Idiotic Giants receiver, Plexico Burress, who did his best impersonation of the character Cheddar from 8-Mile in shooting himself in the thigh, has turned himself into the police today.

Lost in all of this suspension talk is the real issue at hand and it's 3 1/2 as in 3 1/2 years, which is how many years in prison Burress is looking at for failing to carry a concealed weapons permit.

The penalty for violating this law is felony and the 3 1/2 years is without exception.

Burress has retained the services of high-profile defense attorney Benjamin Braffman who has defended mobsters.

An anonymous client of Braffman's had this to offer us. "If I were Burress, I wouldn't worry too much. Braffman knows the right people and he'll find some sort of loophole to get Burress off. And, if that doesn't work, he'll have the evidence tainted by the right guy. It worked for me when I whacked my brother in law for f***ing my wife. I couldn't eat for a week and then I got the call that the evidence got "fixed" and I was a free man", said the anonymous client of Braffman's.

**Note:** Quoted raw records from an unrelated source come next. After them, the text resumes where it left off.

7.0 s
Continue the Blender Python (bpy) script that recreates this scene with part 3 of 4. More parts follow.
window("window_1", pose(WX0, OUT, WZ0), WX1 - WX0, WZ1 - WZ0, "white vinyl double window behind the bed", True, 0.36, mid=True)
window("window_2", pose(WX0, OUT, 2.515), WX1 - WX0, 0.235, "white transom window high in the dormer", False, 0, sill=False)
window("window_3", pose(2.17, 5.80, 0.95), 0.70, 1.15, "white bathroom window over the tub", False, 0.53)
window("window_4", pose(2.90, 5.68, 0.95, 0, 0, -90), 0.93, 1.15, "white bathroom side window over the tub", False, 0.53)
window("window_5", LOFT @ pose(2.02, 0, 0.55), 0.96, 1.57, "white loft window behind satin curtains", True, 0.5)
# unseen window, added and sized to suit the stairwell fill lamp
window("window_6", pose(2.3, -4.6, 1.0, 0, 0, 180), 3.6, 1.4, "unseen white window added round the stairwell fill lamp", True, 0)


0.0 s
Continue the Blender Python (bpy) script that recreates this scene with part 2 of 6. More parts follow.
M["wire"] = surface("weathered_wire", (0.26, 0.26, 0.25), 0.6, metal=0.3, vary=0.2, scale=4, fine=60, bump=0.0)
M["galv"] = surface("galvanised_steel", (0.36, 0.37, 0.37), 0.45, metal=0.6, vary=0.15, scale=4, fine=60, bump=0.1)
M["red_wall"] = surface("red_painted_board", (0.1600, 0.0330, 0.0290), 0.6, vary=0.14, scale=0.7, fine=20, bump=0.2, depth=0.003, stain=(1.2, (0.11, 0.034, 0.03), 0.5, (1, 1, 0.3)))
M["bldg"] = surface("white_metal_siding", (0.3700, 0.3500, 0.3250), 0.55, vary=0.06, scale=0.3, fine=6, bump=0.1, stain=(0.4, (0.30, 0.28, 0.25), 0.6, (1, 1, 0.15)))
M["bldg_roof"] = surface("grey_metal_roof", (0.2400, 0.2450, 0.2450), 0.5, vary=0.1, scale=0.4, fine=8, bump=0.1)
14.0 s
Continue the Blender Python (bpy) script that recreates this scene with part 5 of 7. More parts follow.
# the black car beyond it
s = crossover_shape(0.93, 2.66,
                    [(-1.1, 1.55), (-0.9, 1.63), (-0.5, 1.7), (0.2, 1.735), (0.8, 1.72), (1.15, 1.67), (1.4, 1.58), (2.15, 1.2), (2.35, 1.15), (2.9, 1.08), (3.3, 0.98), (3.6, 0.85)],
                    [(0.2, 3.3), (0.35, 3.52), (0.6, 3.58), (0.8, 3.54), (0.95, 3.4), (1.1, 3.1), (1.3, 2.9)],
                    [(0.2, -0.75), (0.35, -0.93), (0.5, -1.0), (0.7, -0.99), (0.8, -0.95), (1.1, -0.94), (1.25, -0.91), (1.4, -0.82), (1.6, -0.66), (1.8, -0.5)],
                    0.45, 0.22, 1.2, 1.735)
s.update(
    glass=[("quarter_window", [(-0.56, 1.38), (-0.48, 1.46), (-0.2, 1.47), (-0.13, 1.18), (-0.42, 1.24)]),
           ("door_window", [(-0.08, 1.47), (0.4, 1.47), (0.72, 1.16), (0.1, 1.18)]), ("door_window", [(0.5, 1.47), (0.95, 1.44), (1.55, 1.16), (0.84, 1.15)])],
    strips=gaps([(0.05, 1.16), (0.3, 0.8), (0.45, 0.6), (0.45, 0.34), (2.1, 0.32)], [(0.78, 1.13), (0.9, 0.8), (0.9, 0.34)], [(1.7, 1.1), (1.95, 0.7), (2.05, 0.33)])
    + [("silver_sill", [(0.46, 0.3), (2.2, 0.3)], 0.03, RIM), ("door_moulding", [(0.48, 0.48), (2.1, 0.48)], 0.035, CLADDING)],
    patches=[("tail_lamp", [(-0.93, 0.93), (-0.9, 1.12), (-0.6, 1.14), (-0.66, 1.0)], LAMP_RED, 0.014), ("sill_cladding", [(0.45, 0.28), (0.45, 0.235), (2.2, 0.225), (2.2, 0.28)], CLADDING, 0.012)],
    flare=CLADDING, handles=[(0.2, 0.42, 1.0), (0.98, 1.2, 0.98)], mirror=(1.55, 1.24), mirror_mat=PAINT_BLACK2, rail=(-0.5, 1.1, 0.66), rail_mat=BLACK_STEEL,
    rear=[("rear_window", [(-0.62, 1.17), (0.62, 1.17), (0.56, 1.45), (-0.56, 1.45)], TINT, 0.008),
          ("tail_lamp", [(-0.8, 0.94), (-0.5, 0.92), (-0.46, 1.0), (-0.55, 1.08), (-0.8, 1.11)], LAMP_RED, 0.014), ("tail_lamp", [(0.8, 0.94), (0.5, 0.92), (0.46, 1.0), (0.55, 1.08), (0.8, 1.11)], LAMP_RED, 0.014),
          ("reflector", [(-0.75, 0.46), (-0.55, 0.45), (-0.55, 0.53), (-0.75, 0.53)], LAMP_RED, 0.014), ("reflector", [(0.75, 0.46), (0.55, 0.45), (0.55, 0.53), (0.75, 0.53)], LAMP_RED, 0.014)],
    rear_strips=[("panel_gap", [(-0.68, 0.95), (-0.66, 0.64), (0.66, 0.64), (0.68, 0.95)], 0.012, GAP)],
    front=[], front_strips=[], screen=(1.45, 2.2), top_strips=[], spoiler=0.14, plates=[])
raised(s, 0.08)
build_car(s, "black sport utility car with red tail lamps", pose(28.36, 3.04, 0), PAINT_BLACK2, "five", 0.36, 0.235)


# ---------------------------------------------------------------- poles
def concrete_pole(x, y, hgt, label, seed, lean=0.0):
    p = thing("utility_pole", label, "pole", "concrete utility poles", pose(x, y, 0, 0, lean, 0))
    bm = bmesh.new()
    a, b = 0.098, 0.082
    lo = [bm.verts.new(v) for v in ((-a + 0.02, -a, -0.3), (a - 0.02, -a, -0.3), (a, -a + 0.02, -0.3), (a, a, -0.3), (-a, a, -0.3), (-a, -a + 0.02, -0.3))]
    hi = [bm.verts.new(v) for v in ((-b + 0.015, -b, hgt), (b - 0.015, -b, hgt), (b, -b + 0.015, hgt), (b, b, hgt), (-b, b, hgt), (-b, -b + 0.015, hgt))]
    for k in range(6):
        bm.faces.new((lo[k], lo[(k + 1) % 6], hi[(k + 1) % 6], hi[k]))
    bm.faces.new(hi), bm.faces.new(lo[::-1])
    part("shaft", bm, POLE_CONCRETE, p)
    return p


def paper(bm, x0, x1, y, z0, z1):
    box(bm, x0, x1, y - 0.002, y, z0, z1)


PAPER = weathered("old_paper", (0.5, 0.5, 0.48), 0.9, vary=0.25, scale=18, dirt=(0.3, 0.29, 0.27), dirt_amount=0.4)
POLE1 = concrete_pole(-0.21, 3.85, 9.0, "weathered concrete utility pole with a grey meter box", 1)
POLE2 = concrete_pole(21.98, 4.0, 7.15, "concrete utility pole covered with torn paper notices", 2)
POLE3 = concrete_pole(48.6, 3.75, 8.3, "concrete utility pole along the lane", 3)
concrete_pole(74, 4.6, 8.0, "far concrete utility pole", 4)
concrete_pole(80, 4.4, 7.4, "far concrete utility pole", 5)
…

When we mentioned this to Braffman he had us escorted away from him and shouted some obscenities at us.

Whether or not Burress plays this season should be irrelevant because the Giants are 11-1 and have done it largely without their so-called star wide receiver. They have arguably the best offensive line in football, their run to pass ratio is nearly 50/50, and their defense has been fantastic.

1 comment:

Anonymous said...

when reached for comment, lito sheppard said 'it's gonna be nice not havin plax around to own me and sheldon whenever we play the giants. that s**t's embarrassing."